Complex multi-fault earthquake rupture recorded by pseudotachylytes from the Ikertôq shear zone, western Greenland

Recent seismological observations demonstrate that earthquakes can accommodate failure on multiple fault strands during a single event. For example, the 2010 M_w7.2 El Mayor-Cucapah earthquake exhibited both source complexity attributed to multi-fault rupture, and a system of kinematically diverse surface ruptures (Fletcher et al. 2016). A fundamental understanding of geologic controls on complex rupture at the source is limited since the record of incremental strain in exhumed faults is usually erased. Here, we examine the geometry and kinematics of pseudotachylyte (pst) in the Ikertô q shear zone (ISZ) at the outcrop and multi-km scales as an exhumed record of rupture interaction with pre-existing structural heterogeneities in a high-grade gneiss terrane.

The ISZ is a >15-km-wide zone of high-strain, N-NW-dipping charnockites, orthogneisses, and metasedimentary rocks deformed in the Paleoproterozoic Nagssugtoqidian orogen in western Greenland.
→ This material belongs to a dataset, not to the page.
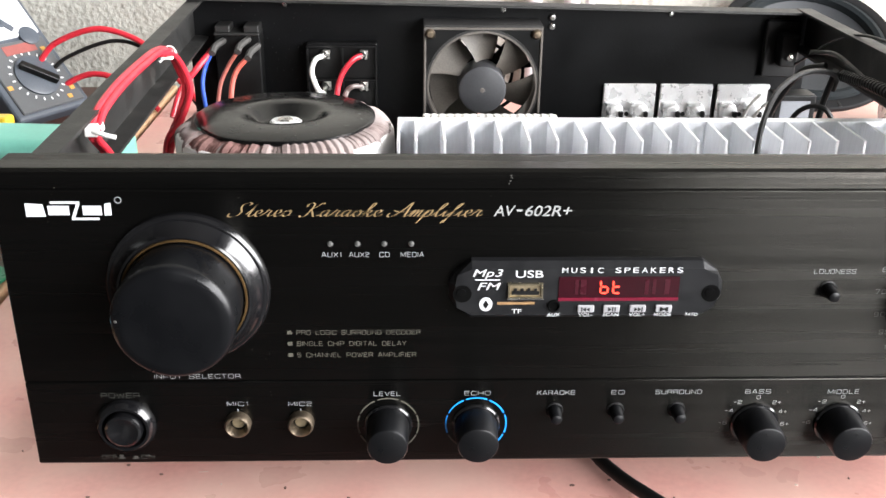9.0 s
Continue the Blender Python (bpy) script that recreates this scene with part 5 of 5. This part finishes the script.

Our ongoing geologic mapping shows pst to be concentrated within at least six ~100-m-scale fault zones distributed across a width of 10 km at a length scale >34 km. Individual earthquakes are recorded by pst fault-vein systems consisting of fault veins (foliation parallel; ~240˚/52˚) and accompanying dm- to m-scale damage zones recording off-fault melt injection. Offset dikes, slickenlines, and brushlines document top-S-SE kinematics as reverse and dextral oblique reverse faults (~47˚/305˚ plunge/trend). These are spaced at 2-5 fault-vein systems/10 m, and connected by ~280˚/80˚ strike-slip lateral ramps (slickenlines ~07˚/313˚ and 14˚/104˚). Melt connectivity shows earthquake rupture generated multi-story stacking of at least 2-6 reverse faults at a time connected in 3D by m- to dam-scale lateral ramps.

Complexity of the fault-vein systems, as well as the positioning of pst breccias and lateral ramps is correlated to fabric heterogeneity in the host. Examples include variations in layer thickness and gentle to close folding of competent hanging-wall gneisses. These observations show earthquake rupture can be kinematically diverse and geometrically complex at the source. This indicates faults in initially heterogeneous host rock do not require aseismic tectonic wear to create through-going planar structures prior to hosting earthquakes.